If you hear gossip, no matter how exciting it seems, be not hasty to believe it, but take time to investigate. This might lead to more gossip, but at least it's in a good cause. And if you should meet a dwarf who bears unsightly scars or facial blemishes, refrain from goggling at him like some unworldly Noglond goat herder.

While in the homesteads, a dwarrow with any sensibilities will be sure to place a bucket below their goat's tail to prevent the roads becoming quagmires of effluent.

Manners when at Table

Nowhere does a gentleborn maiden reveal herself so clearly as at table. But fear not, I shall lead you safely through this miasma, whether it be from ale fumes or ignorance!

Never sit in the presence of the king or his queen, unless allowed to do so.

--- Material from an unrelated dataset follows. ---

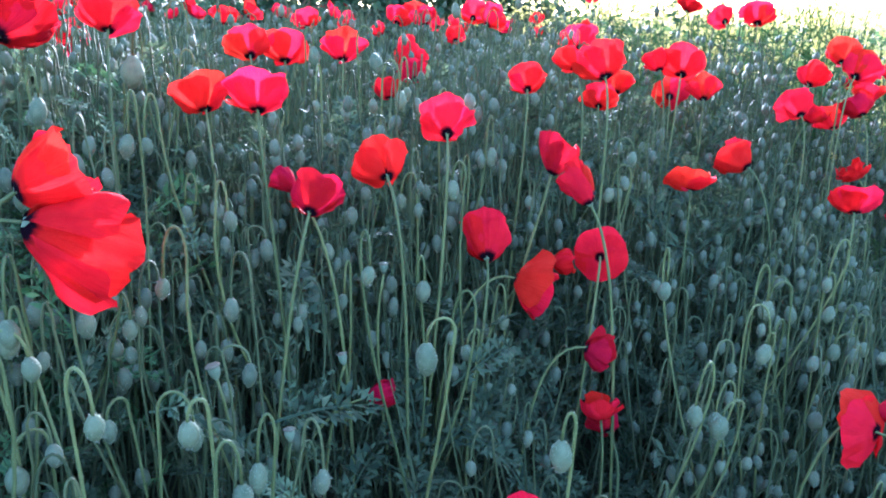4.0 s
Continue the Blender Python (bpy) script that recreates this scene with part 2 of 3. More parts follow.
# ---- leaf templates: x along the leaf, z its face ----
def pinnate(pairs, lobe, tooth, width, sag, seed):
    """A deeply cut leaf: a midrib with pointed, toothed lobes on both sides."""
    r = random.Random(seed)
    v, f = [], []

    def at(x, y, z=0.0):
        v.append((x, y, z - sag * x * x + 0.25 * abs(y)))
        return len(v) - 1

    rib = [(at(i / 8, -0.018 * (1 - i / 9)), at(i / 8, 0.018 * (1 - i / 9))) for i in range(9)]
    for (a, b), (c, d) in zip(rib, rib[1:]):
        f.append((a, c, d, b))
    for k in range(pairs):
        s = 0.18 + 0.76 * k / pairs
        for side in (-1, 1):
            ln = lobe * (math.sin(math.pi * min(1, 0.18 + 0.8 * k / pairs)) ** 0.7) * r.uniform(0.8, 1.2)
            ang = radians(r.uniform(38, 58))
            dx, dy = math.cos(ang), math.sin(ang) * side
            px, py = -dy * side, dx * side
            w = width * r.uniform(0.8, 1.2)
            lift = r.uniform(-0.06, 0.06)
            b0, b1 = at(s - w, 0), at(s + w, 0)
            m0 = at(s + dx * ln * 0.55 - w * 0.9 * dx - px * w, dy * ln * 0.55 - py * w, lift * 0.5)
            m1 = at(s + dx * ln * 0.55 + px * w, dy * ln * 0.55 + py * w, lift * 0.5)
            tip = at(s + dx * ln, dy * ln, lift)
            f += [(b0, b1, m1, m0), (m0, m1, tip)]
            for q in (-1, 1):
                if tooth:
                    u0 = at(s + dx * ln * 0.35 + q * px * w * 0.8, dy * ln * 0.35 + q * py * w * 0.8, lift * 0.3)
                    u1 = at(s + dx * ln * 0.62 + q * px * w * 0.8, dy * ln * 0.62 + q * py * w * 0.8, lift * 0.6)
                    u2 = at(s + dx * ln * 0.72 + q * px * tooth, dy * ln * 0.72 + q * py * tooth, lift)
                    f.append((u0, u1, u2))
    a, b = rib[-1]
    f.append((a, b, at(1.14, 0)))
    return np.array(v), f


def blade(width, sag, n=6, shape=0.6, fold=0.15):
    """A plain undivided leaf with a pointed tip."""
    v, f = [], []
    for i in range(n + 1):
        s = i / n
        w = width * (math.sin(math.pi * s ** shape) + 0.06) * (1 if i < n else 0.1)
        for y in (-w, 0.0, w):
            v.append((s, y, -sag * s * s + fold * abs(y)))
    for i in range(n):
        for j in range(2):
            f.append((3 * i + j, 3 * i + 3 + j, 3 * i + 4 + j, 3 * i + 1 + j))
    return np.array(v), f


def toothed(width, sag, teeth, seed):
    """A narrow leaf with a saw-toothed edge."""
    r = random.Random(seed)
    v, f = [], []
    n = teeth * 2
    for i in range(n + 1):
        s = i / n
        w = width * (math.sin(math.pi * s ** 0.75) + 0.05) * (1.35 if i % 2 else 0.5) * r.uniform(0.85, 1.15)
        v += [(s + (0.05 if i % 2 else 0), -w, -sag * s * s + 0.2 * w), (s, 0.0, -sag * s * s), (s + (0.05 if i % 2 else 0), w, -sag * s * s + 0.2 * w)]
    for i in range(n):
        for j in range(2):
            f.append((3 * i + j, 3 * i + 3 + j, 3 * i + 4 + j, 3 * i + 1 + j))
    return np.array(v), f


TOOTHED = [toothed(0.050, 0.12, 7, 6), toothed(0.042, 0.25, 8, 7), toothed(0.060, -0.05, 6, 8)]
CUT = [pinnate(6, 0.30, 0.10, 0.042, 0.25, 1), pinnate(7, 0.26, 0.09, 0.036, 0.45, 2), pinnate(5, 0.34, 0.06, 0.050, 0.1, 3)]
FINE = [pinnate(9, 0.30, 0.085, 0.011, 0.2, 4), pinnate(11, 0.26, 0.08, 0.010, 0.4, 5)]
LANCE = [blade(0.085, 0.3), blade(0.11, 0.5)]
SLIM = [blade(0.085, 0.3, 3), blade(0.11, 0.5, 3)]
OVAL = [blade(0.26, 0.2, 5, 0.8), blade(0.30, 0.35, 5, 0.75)]
GRASS = [blade(0.010, 0.12, 6, 0.5), blade(0.008, 0.25, 6, 0.5)]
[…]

Of course, once you've attained my age, you may sit wherever you like, and no one will dare interfere.

Dwarrows of quality should have sets of their own spoons, knives and forks, which they will take with them when invited out. Also, it's often practical to have an extra dagger to deal with those annoying wags who think it a good idea to put their hands where they shouldn't. Cutting off one finger joint should be sufficient to deter further annoyances and will save other maidens from similar intrusions.

Don't spit plum stones onto the floor, or throw bones under the table. I've been telling the king for years that it's a bad example to the young, but he is simply untrainable!

A maiden at table must keep the body straight, and not lean upon her elbow. Your elbows are much better employed for waking up your snoring father.

When you have meat in your mouth, do not smack like a pig, even if your granduncle does.

It is very uncourtly to drink so large a mouthful that dribbles ensue. You are not a warlord, and throwing down your ale as into a mineshaft is an action fitter for a court bard.

All maidens should wear a snood to stop beard oil dripping onto the table.

Finally, it is unmaidenly to use another's beard for wiping the face or scraping the teeth, and a most vulgar error to wipe one's nose with it. This applies even if the other beard belongs to your drunken brother.